====== Supplied material

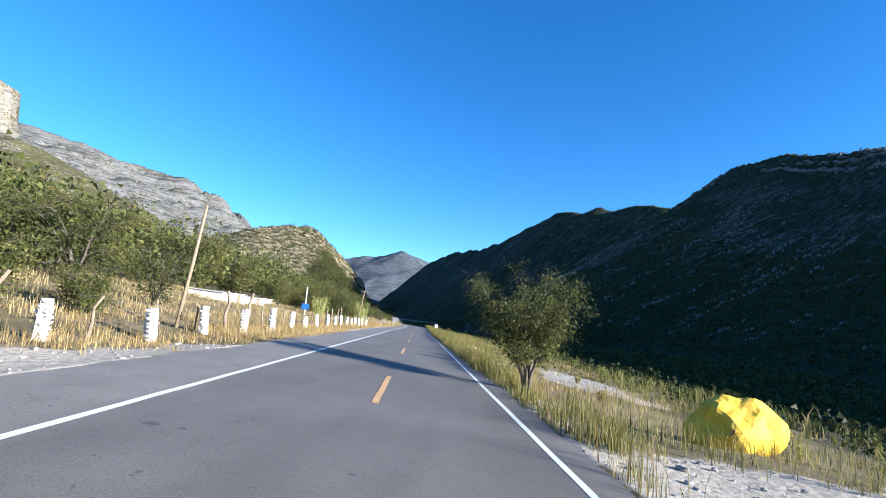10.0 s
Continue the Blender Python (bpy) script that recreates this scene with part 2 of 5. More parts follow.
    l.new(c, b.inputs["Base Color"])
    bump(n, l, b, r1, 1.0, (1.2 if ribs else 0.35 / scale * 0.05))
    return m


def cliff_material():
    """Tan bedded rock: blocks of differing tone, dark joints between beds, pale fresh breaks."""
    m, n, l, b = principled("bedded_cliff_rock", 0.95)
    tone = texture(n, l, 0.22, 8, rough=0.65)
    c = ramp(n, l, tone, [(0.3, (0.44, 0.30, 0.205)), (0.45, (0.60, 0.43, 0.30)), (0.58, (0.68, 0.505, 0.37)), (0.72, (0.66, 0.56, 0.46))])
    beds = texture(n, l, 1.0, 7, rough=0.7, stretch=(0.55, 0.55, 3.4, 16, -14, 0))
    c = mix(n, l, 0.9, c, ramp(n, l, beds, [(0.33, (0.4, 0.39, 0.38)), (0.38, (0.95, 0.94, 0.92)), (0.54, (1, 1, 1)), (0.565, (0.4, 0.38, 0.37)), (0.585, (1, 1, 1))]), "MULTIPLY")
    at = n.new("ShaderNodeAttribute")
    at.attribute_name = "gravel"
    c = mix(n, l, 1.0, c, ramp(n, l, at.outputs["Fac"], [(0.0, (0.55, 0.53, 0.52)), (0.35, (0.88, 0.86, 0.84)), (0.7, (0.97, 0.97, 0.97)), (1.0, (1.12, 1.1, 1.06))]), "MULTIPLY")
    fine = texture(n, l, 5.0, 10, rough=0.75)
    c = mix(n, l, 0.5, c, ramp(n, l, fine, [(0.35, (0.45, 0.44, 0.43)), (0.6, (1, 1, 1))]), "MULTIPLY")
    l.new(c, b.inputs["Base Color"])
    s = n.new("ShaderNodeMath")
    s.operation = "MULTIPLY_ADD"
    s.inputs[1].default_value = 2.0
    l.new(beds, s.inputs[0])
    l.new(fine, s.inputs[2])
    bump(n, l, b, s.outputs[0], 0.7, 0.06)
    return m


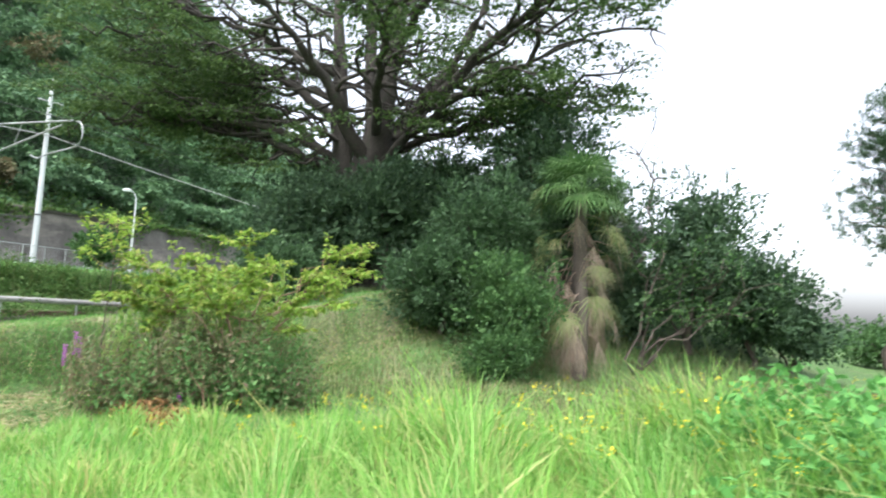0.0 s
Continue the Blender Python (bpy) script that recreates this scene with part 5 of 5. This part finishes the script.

============

Except for the pictures, give all the material above again verbatim.

10.0 s
Continue the Blender Python (bpy) script that recreates this scene with part 2 of 5. More parts follow.
    l.new(c, b.inputs["Base Color"])
    bump(n, l, b, r1, 1.0, (1.2 if ribs else 0.35 / scale * 0.05))
    return m


def cliff_material():
    """Tan bedded rock: blocks of differing tone, dark joints between beds, pale fresh breaks."""
    m, n, l, b = principled("bedded_cliff_rock", 0.95)
    tone = texture(n, l, 0.22, 8, rough=0.65)
    c = ramp(n, l, tone, [(0.3, (0.44, 0.30, 0.205)), (0.45, (0.60, 0.43, 0.30)), (0.58, (0.68, 0.505, 0.37)), (0.72, (0.66, 0.56, 0.46))])
    beds = texture(n, l, 1.0, 7, rough=0.7, stretch=(0.55, 0.55, 3.4, 16, -14, 0))
    c = mix(n, l, 0.9, c, ramp(n, l, beds, [(0.33, (0.4, 0.39, 0.38)), (0.38, (0.95, 0.94, 0.92)), (0.54, (1, 1, 1)), (0.565, (0.4, 0.38, 0.37)), (0.585, (1, 1, 1))]), "MULTIPLY")
    at = n.new("ShaderNodeAttribute")
    at.attribute_name = "gravel"
    c = mix(n, l, 1.0, c, ramp(n, l, at.outputs["Fac"], [(0.0, (0.55, 0.53, 0.52)), (0.35, (0.88, 0.86, 0.84)), (0.7, (0.97, 0.97, 0.97)), (1.0, (1.12, 1.1, 1.06))]), "MULTIPLY")
    fine = texture(n, l, 5.0, 10, rough=0.75)
    c = mix(n, l, 0.5, c, ramp(n, l, fine, [(0.35, (0.45, 0.44, 0.43)), (0.6, (1, 1, 1))]), "MULTIPLY")
    l.new(c, b.inputs["Base Color"])
    s = n.new("ShaderNodeMath")
    s.operation = "MULTIPLY_ADD"
    s.inputs[1].default_value = 2.0
    l.new(beds, s.inputs[0])
    l.new(fine, s.inputs[2])
    bump(n, l, b, s.outputs[0], 0.7, 0.06)
    return m


0.0 s
Continue the Blender Python (bpy) script that recreates this scene with part 5 of 5. This part finishes the script.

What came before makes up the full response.